§ **Direction**: Quote every line of the data below as it stands, omitting pictures.

........

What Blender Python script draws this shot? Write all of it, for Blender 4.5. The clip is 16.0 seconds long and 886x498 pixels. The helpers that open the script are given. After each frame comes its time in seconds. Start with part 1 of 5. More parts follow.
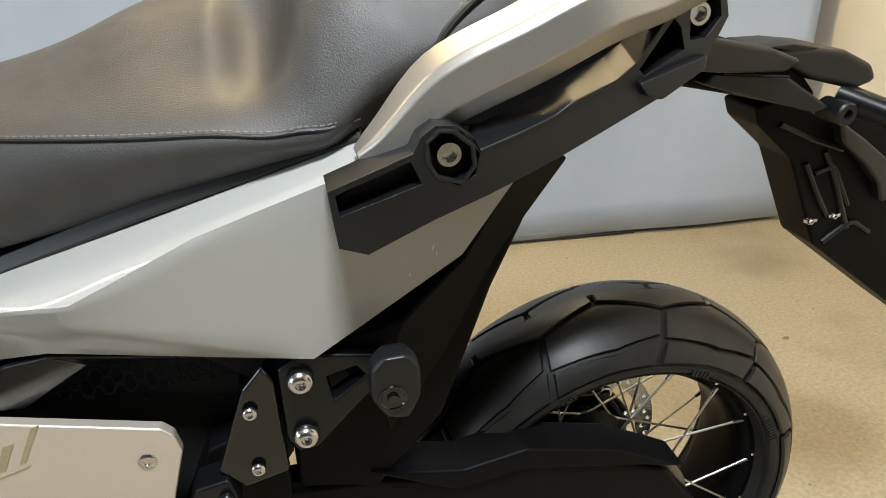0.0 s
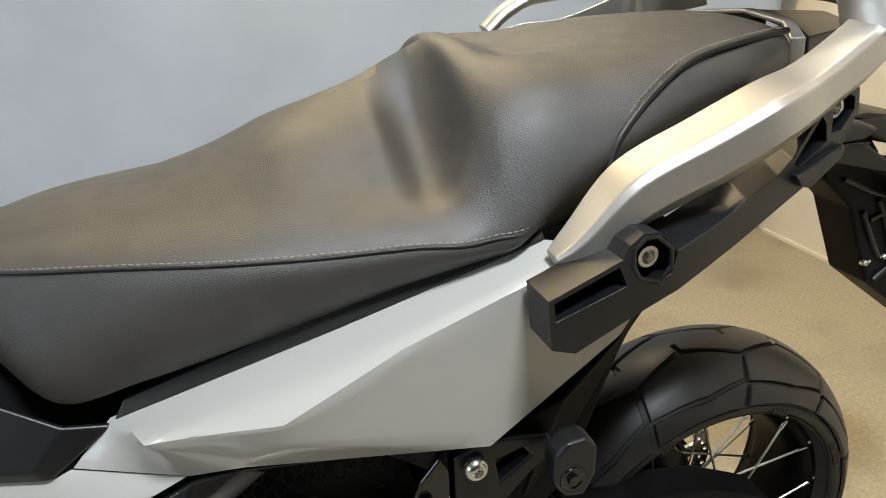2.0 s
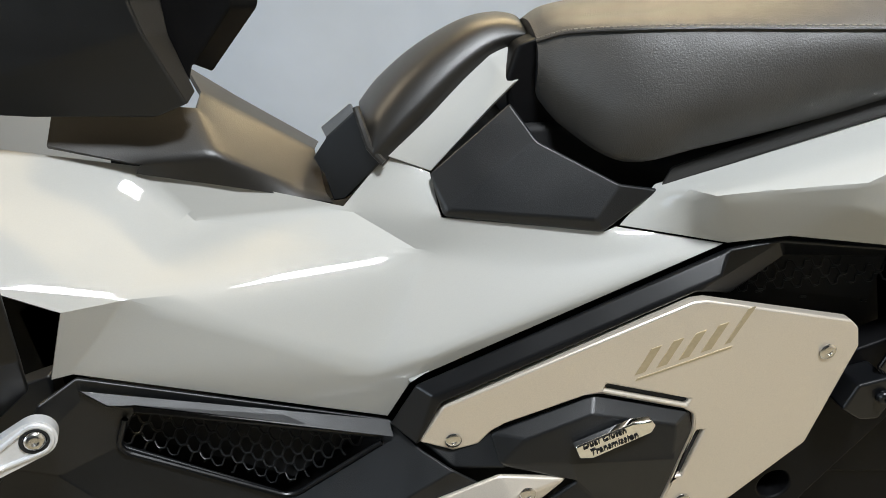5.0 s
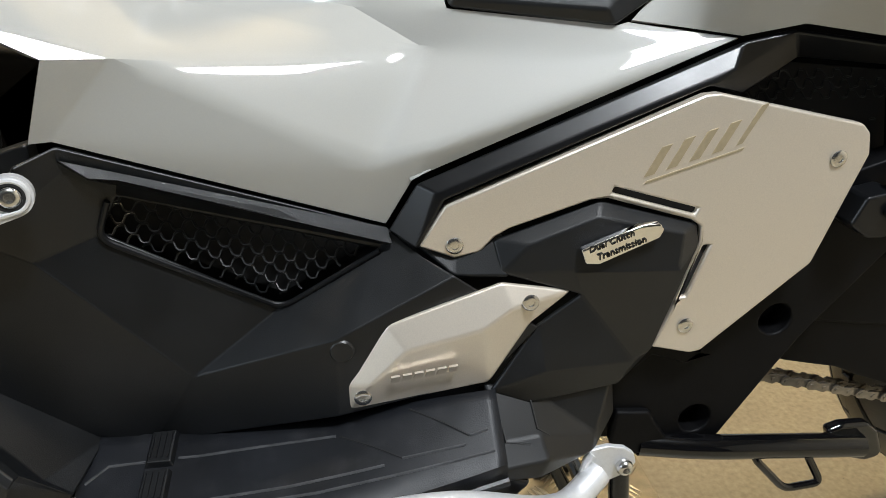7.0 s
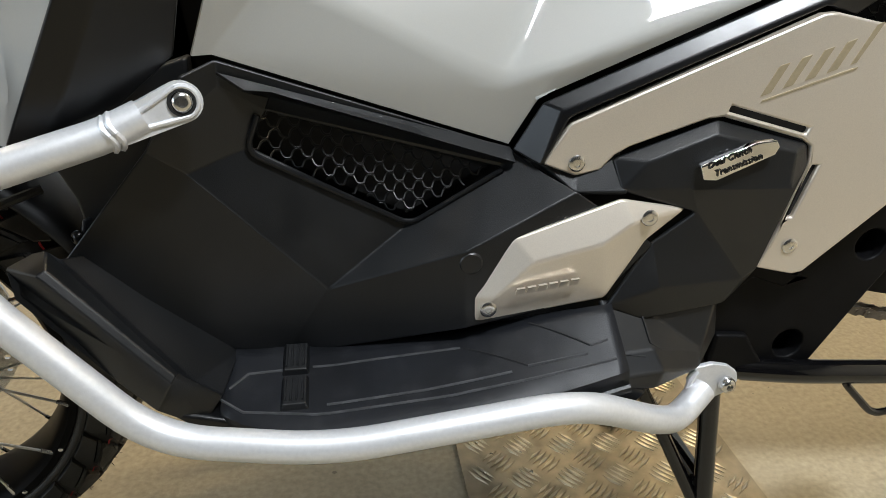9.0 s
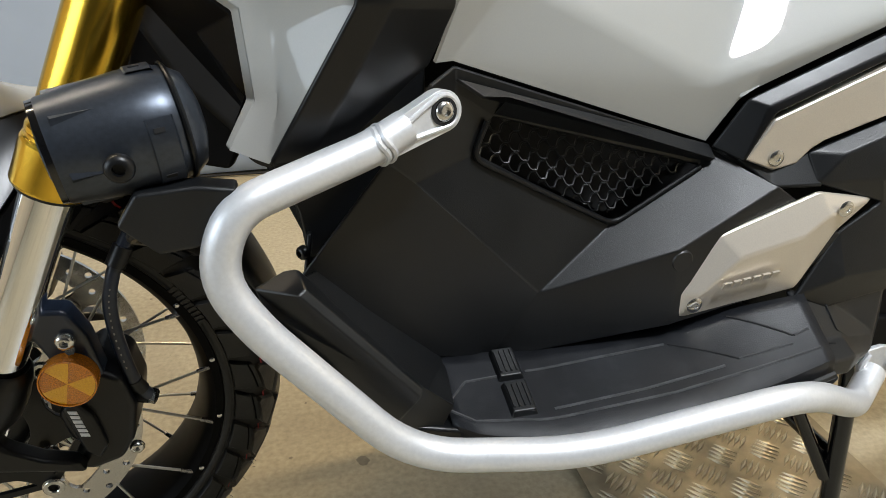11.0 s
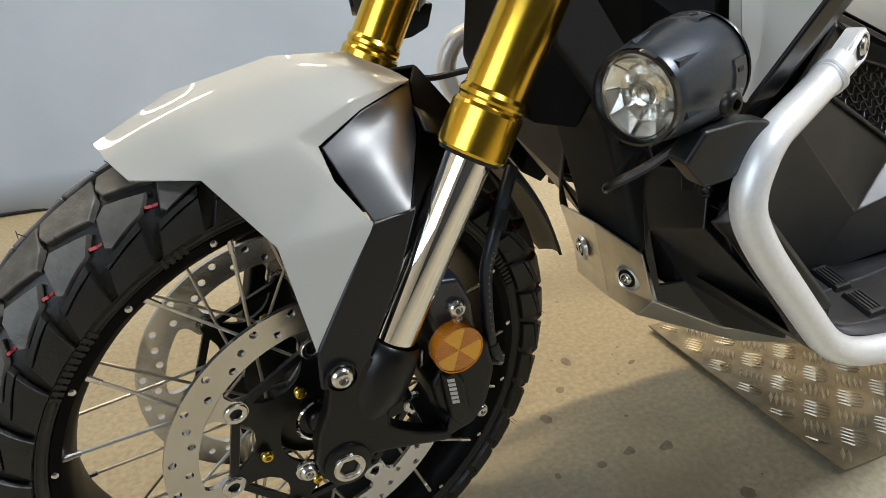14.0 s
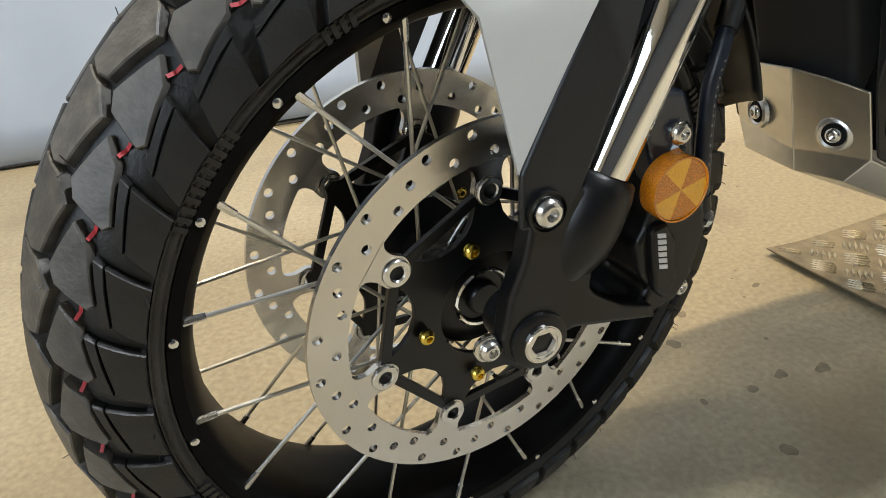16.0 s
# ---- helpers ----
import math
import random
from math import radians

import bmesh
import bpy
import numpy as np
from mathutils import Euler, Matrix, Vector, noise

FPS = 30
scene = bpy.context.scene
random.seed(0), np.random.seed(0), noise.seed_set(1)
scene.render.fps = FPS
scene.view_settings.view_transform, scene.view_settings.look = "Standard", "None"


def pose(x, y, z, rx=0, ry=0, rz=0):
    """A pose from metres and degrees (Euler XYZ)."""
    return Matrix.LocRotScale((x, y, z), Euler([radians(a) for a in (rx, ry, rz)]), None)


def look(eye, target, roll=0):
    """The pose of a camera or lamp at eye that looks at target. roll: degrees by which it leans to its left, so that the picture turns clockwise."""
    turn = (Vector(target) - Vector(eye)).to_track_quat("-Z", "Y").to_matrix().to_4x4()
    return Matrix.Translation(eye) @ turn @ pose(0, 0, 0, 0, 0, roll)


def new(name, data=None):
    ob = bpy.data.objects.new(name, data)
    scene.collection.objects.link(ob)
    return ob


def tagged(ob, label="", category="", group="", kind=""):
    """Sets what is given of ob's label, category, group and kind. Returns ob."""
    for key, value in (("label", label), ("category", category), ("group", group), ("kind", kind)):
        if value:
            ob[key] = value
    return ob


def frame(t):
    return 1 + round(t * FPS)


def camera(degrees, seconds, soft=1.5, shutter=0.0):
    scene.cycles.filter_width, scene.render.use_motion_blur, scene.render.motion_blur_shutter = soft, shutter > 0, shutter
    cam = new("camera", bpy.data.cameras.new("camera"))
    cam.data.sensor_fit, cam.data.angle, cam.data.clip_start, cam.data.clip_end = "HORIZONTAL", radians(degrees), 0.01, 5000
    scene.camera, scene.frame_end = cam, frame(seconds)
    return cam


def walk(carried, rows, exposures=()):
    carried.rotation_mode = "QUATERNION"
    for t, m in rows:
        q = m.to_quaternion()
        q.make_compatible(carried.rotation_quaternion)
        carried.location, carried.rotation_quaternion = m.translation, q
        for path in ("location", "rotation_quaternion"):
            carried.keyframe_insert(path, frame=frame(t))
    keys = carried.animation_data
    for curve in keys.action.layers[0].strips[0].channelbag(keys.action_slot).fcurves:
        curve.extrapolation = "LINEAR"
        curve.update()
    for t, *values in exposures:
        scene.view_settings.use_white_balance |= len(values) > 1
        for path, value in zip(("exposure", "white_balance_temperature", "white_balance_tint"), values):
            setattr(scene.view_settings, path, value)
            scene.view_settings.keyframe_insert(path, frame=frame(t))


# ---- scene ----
cam = camera(66.3, 16.0, soft=0.8)
PATH = [
    (0, (1.213, -0.642, 1.011), (1.61, 1.113, 0.137), -1.3),
    (0.5, (1.198, -0.605, 1.054), (1.675, 1.142, 0.206), -1.5),
    (1, (1.162, -0.575, 1.083), (1.717, 1.159, 0.255), -1.8),
    (1.5, (1.105, -0.567, 1.093), (1.696, 1.156, 0.266), -2.1),
    (2, (1.04, -0.588, 1.083), (1.618, 1.132, 0.242), -2.3),
    (2.5, (0.978, -0.61, 1.068), (1.519, 1.117, 0.216), -2.7),
    (3, (0.919, -0.625, 1.053), (1.406, 1.118, 0.201), -2.9),
    (3.5, (0.861, -0.626, 1.036), (1.268, 1.137, 0.183), -3.2),
    (4, (0.794, -0.618, 1.01), (1.127, 1.159, 0.154), -2.9),
    (4.5, (0.731, -0.619, 0.979), (0.987, 1.184, 0.153), -2.4),
    (5, (0.689, -0.626, 0.948), (0.888, 1.186, 0.125), -1.8),
    (5.2, (0.68, -0.63, 0.931), (0.865, 1.182, 0.105), -1.6),
    (7.3, (0.653, -0.674, 0.771), (0.942, 1.118, -0.069), 0.4),
    (7.5, (0.65, -0.679, 0.762), (0.942, 1.111, -0.081), 0.4),
    (8, (0.631, -0.689, 0.743), (0.922, 1.098, -0.106), 0.3),
    (8.5, (0.591, -0.696, 0.736), (0.865, 1.091, -0.117), 0.1),
    (9, (0.548, -0.702, 0.739), (0.806, 1.087, -0.119), -0.1),
    (9.2, (0.529, -0.703, 0.744), (0.782, 1.085, -0.114), -0.1),
    (11.3, (0.289, -0.638, 0.755), (0.737, 1.093, -0.142), -0.6),
    (11.5, (0.261, -0.63, 0.759), (0.749, 1.091, -0.137), -0.7),
    (12, (0.186, -0.627, 0.778), (0.773, 1.065, -0.113), -1.1),
    (12.5, (0.116, -0.646, 0.829), (0.796, 1.011, -0.06), -1.3),
    (13, (0.033, -0.654, 0.83), (0.765, 0.98, -0.061), -1.6),
    (13.5, (-0.034, -0.62, 0.793), (0.702, 1.004, -0.112), -1.9),
    (14, (-0.098, -0.564, 0.741), (0.619, 1.065, -0.171), -2.2),
    (14.5, (-0.133, -0.525, 0.699), (0.578, 1.103, -0.221), -2.6),
    (15, (-0.17, -0.497, 0.659), (0.539, 1.126, -0.27), -2.9),
    (15.5, (-0.199, -0.471, 0.606), (0.506, 1.152, -0.327), -3.2),
    (16, (-0.206, -0.437, 0.573), (0.491, 1.188, -0.361), -3.5),
]
walk(cam, [(t, look(eye, target, roll)) for t, eye, target, roll in PATH], [(0, 0.22), (1.0, 0.05), (1.5, 0.05), (3, 0.10), (5, 0.25), (7.5, 0.22), (9, 0.15), (12.4, 0.25), (14.5, 0.42), (16, 0.68)])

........

§ **Full response**:
What Blender Python script draws this shot? Write all of it, for Blender 4.5. The clip is 16.0 seconds long and 886x498 pixels. The helpers that open the script are given. After each frame comes its time in seconds. Start with part 1 of 5. More parts follow.
0.0 s
2.0 s
5.0 s
7.0 s
9.0 s
11.0 s
14.0 s
16.0 s
# ---- helpers ----
import math
import random
from math import radians

import bmesh
import bpy
import numpy as np
from mathutils import Euler, Matrix, Vector, noise

FPS = 30
scene = bpy.context.scene
random.seed(0), np.random.seed(0), noise.seed_set(1)
scene.render.fps = FPS
scene.view_settings.view_transform, scene.view_settings.look = "Standard", "None"


def pose(x, y, z, rx=0, ry=0, rz=0):
    """A pose from metres and degrees (Euler XYZ)."""
    return Matrix.LocRotScale((x, y, z), Euler([radians(a) for a in (rx, ry, rz)]), None)


def look(eye, target, roll=0):
    """The pose of a camera or lamp at eye that looks at target. roll: degrees by which it leans to its left, so that the picture turns clockwise."""
    turn = (Vector(target) - Vector(eye)).to_track_quat("-Z", "Y").to_matrix().to_4x4()
    return Matrix.Translation(eye) @ turn @ pose(0, 0, 0, 0, 0, roll)


def new(name, data=None):
    ob = bpy.data.objects.new(name, data)
    scene.collection.objects.link(ob)
    return ob


def tagged(ob, label="", category="", group="", kind=""):
    """Sets what is given of ob's label, category, group and kind. Returns ob."""
    for key, value in (("label", label), ("category", category), ("group", group), ("kind", kind)):
        if value:
            ob[key] = value
    return ob


def frame(t):
    return 1 + round(t * FPS)


def camera(degrees, seconds, soft=1.5, shutter=0.0):
    scene.cycles.filter_width, scene.render.use_motion_blur, scene.render.motion_blur_shutter = soft, shutter > 0, shutter
    cam = new("camera", bpy.data.cameras.new("camera"))
    cam.data.sensor_fit, cam.data.angle, cam.data.clip_start, cam.data.clip_end = "HORIZONTAL", radians(degrees), 0.01, 5000
    scene.camera, scene.frame_end = cam, frame(seconds)
    return cam


def walk(carried, rows, exposures=()):
    carried.rotation_mode = "QUATERNION"
    for t, m in rows:
        q = m.to_quaternion()
        q.make_compatible(carried.rotation_quaternion)
        carried.location, carried.rotation_quaternion = m.translation, q
        for path in ("location", "rotation_quaternion"):
            carried.keyframe_insert(path, frame=frame(t))
    keys = carried.animation_data
    for curve in keys.action.layers[0].strips[0].channelbag(keys.action_slot).fcurves:
        curve.extrapolation = "LINEAR"
        curve.update()
    for t, *values in exposures:
        scene.view_settings.use_white_balance |= len(values) > 1
        for path, value in zip(("exposure", "white_balance_temperature", "white_balance_tint"), values):
            setattr(scene.view_settings, path, value)
            scene.view_settings.keyframe_insert(path, frame=frame(t))


# ---- scene ----
cam = camera(66.3, 16.0, soft=0.8)
PATH = [
    (0, (1.213, -0.642, 1.011), (1.61, 1.113, 0.137), -1.3),
    (0.5, (1.198, -0.605, 1.054), (1.675, 1.142, 0.206), -1.5),
    (1, (1.162, -0.575, 1.083), (1.717, 1.159, 0.255), -1.8),
    (1.5, (1.105, -0.567, 1.093), (1.696, 1.156, 0.266), -2.1),
    (2, (1.04, -0.588, 1.083), (1.618, 1.132, 0.242), -2.3),
    (2.5, (0.978, -0.61, 1.068), (1.519, 1.117, 0.216), -2.7),
    (3, (0.919, -0.625, 1.053), (1.406, 1.118, 0.201), -2.9),
    (3.5, (0.861, -0.626, 1.036), (1.268, 1.137, 0.183), -3.2),
    (4, (0.794, -0.618, 1.01), (1.127, 1.159, 0.154), -2.9),
    (4.5, (0.731, -0.619, 0.979), (0.987, 1.184, 0.153), -2.4),
    (5, (0.689, -0.626, 0.948), (0.888, 1.186, 0.125), -1.8),
    (5.2, (0.68, -0.63, 0.931), (0.865, 1.182, 0.105), -1.6),
    (7.3, (0.653, -0.674, 0.771), (0.942, 1.118, -0.069), 0.4),
    (7.5, (0.65, -0.679, 0.762), (0.942, 1.111, -0.081), 0.4),
    (8, (0.631, -0.689, 0.743), (0.922, 1.098, -0.106), 0.3),
    (8.5, (0.591, -0.696, 0.736), (0.865, 1.091, -0.117), 0.1),
    (9, (0.548, -0.702, 0.739), (0.806, 1.087, -0.119), -0.1),
    (9.2, (0.529, -0.703, 0.744), (0.782, 1.085, -0.114), -0.1),
    (11.3, (0.289, -0.638, 0.755), (0.737, 1.093, -0.142), -0.6),
    (11.5, (0.261, -0.63, 0.759), (0.749, 1.091, -0.137), -0.7),
    (12, (0.186, -0.627, 0.778), (0.773, 1.065, -0.113), -1.1),
    (12.5, (0.116, -0.646, 0.829), (0.796, 1.011, -0.06), -1.3),
    (13, (0.033, -0.654, 0.83), (0.765, 0.98, -0.061), -1.6),
    (13.5, (-0.034, -0.62, 0.793), (0.702, 1.004, -0.112), -1.9),
    (14, (-0.098, -0.564, 0.741), (0.619, 1.065, -0.171), -2.2),
    (14.5, (-0.133, -0.525, 0.699), (0.578, 1.103, -0.221), -2.6),
    (15, (-0.17, -0.497, 0.659), (0.539, 1.126, -0.27), -2.9),
    (15.5, (-0.199, -0.471, 0.606), (0.506, 1.152, -0.327), -3.2),
    (16, (-0.206, -0.437, 0.573), (0.491, 1.188, -0.361), -3.5),
]
walk(cam, [(t, look(eye, target, roll)) for t, eye, target, roll in PATH], [(0, 0.22), (1.0, 0.05), (1.5, 0.05), (3, 0.10), (5, 0.25), (7.5, 0.22), (9, 0.15), (12.4, 0.25), (14.5, 0.42), (16, 0.68)])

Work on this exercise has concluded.